By the early 1960s, Democrats were on their way to securing the black vote — 68 percent in 1960 and, because of Johnson’s strong support of the Civil Rights Act of 1964, 91 percent in 1964. But even after Johnson’s signature on a major civil rights bill, blacks didn’t switch party registrations in large numbers. In the 1964 election, 52 percent of blacks still told pollsters they considered themselves Republican.
Civil rights and voting rights bills delivered the votes of black Americans in the mid-1960s to Democrats. But it was Johnson’s subsequent Great Society programs — Medicaid, Medicare, education and fair housing laws — that improved their lives in more tangible and profound ways and, in turn, secured their lasting affection.
As Republicans vie for Hispanic votes, they must consider that passing one law may not be sufficient — and, worse, as the 1957 Civil Rights Act demonstrated, they may get little credit for its passage. Even the Republicans’ high-profile, vital role in passing the 1964 Civil Rights Act earned them little lasting affection from blacks after the 1964 GOP nominee, Barry Goldwater, voted against the bill and his party opposed Johnson’s Great Society.

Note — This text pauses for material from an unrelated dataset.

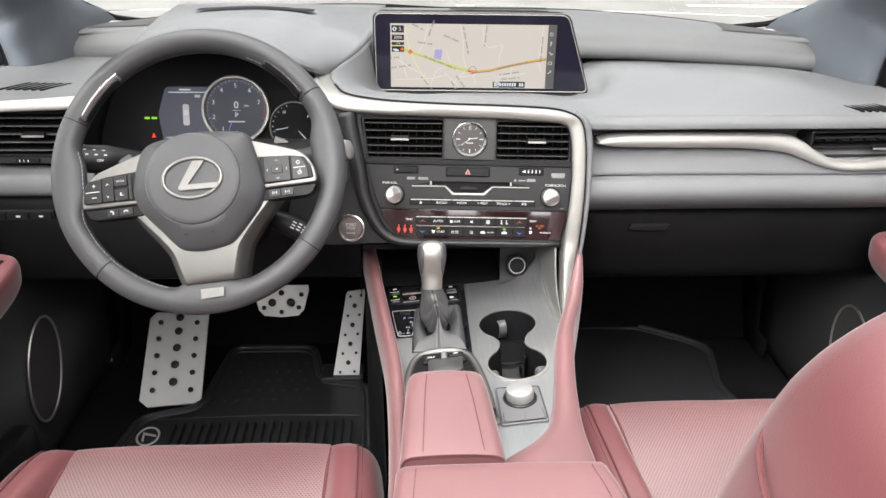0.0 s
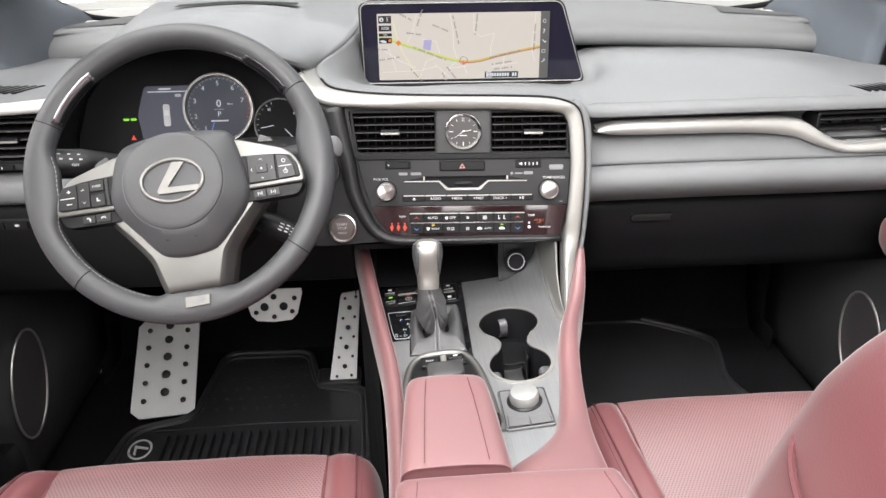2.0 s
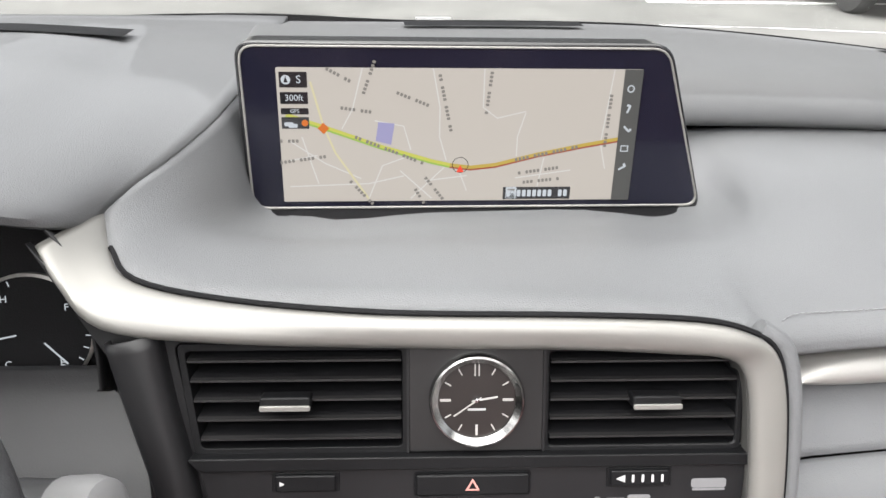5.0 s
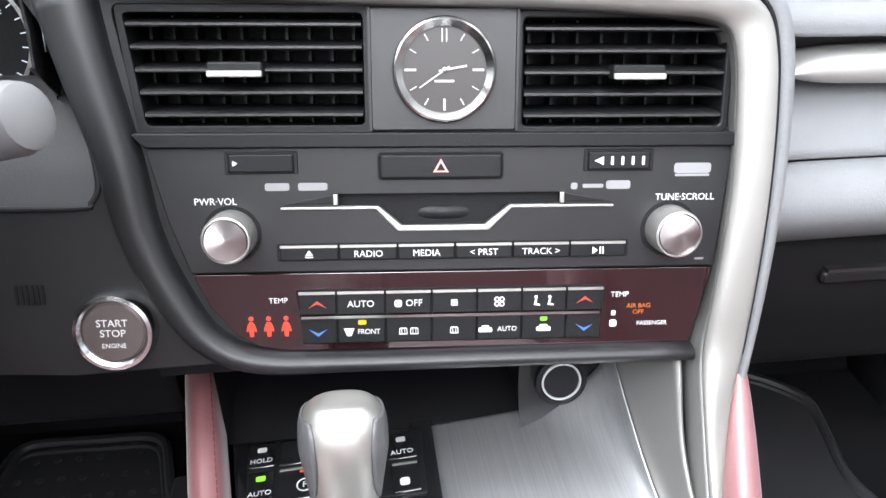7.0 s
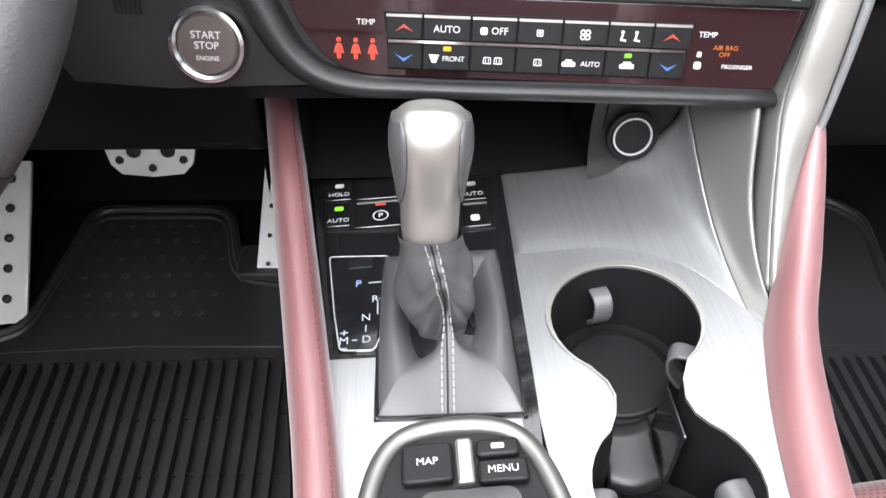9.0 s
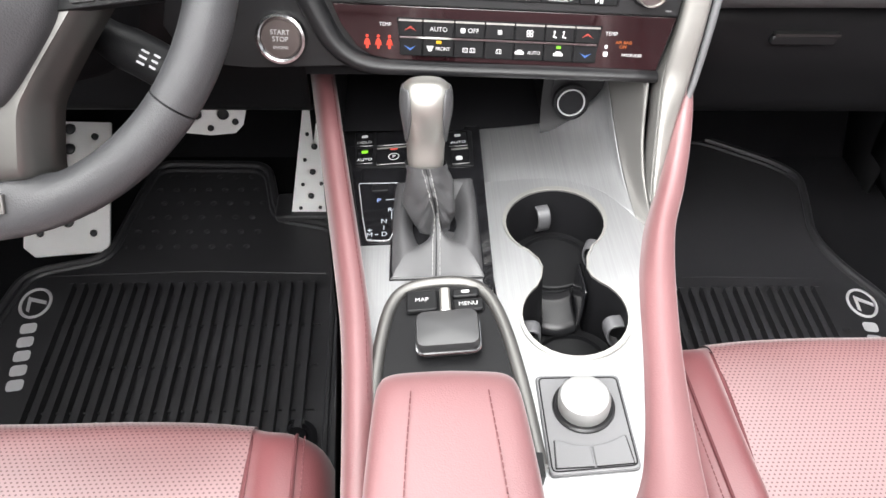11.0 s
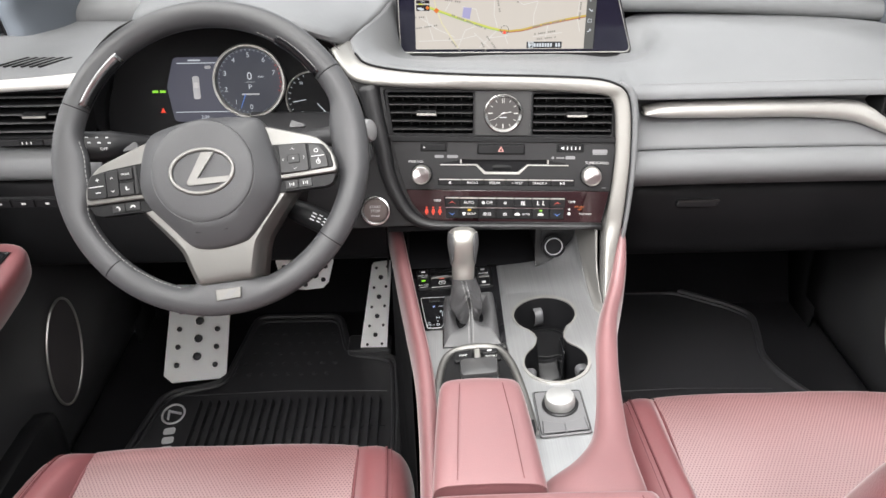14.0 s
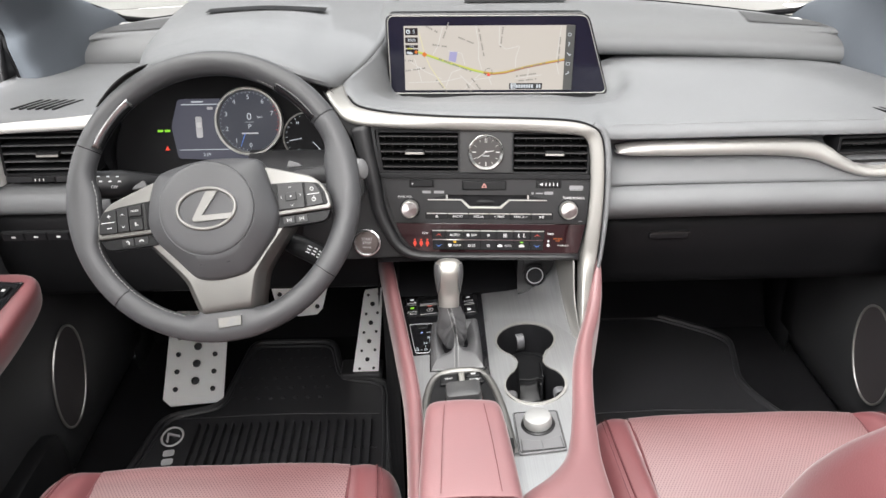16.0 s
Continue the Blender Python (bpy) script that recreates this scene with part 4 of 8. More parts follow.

This long, contentious courtship of black voters suggests that a successful Republican effort to win over Hispanics might take many years, perhaps a decade or more. A quick-fix approach may yield little.
That’s not to say that immigration reform shouldn’t be the starting point. Support for such legislation could be worthwhile if Republicans start winning even a slightly larger share of the Hispanic vote in 2014. Nonetheless, immigration reform is not the top concern of most Hispanics. According to an impreMedia/Latino Decisions pre-election poll, 53 percent of Hispanic voters listed the economy and jobs as their top concern. Thirty-five percent were most concerned about immigration, but health care and education were also significant issues.
As Republicans work to win Hispanic voters, they would do well to view immigration reform as a kind of civil rights act, knowing, however, that Hispanics also want their own version of the Great Society. That means Republicans must be prepared to develop a deep, lasting commitment to a panoply of issues important to Hispanics.
That will be more difficult, especially if the party wants to maintain its conservative, anti-immigration base. But if winning Hispanic votes is the goal, this approach will likely be more productive. What the civil rights era demonstrates is that the lasting affection of a significant demographic cannot be bought with one bill. To alter the political landscape, Republicans must begin the long, hard work of establishing and nurturing a deeper, meaningful relationship with Hispanics.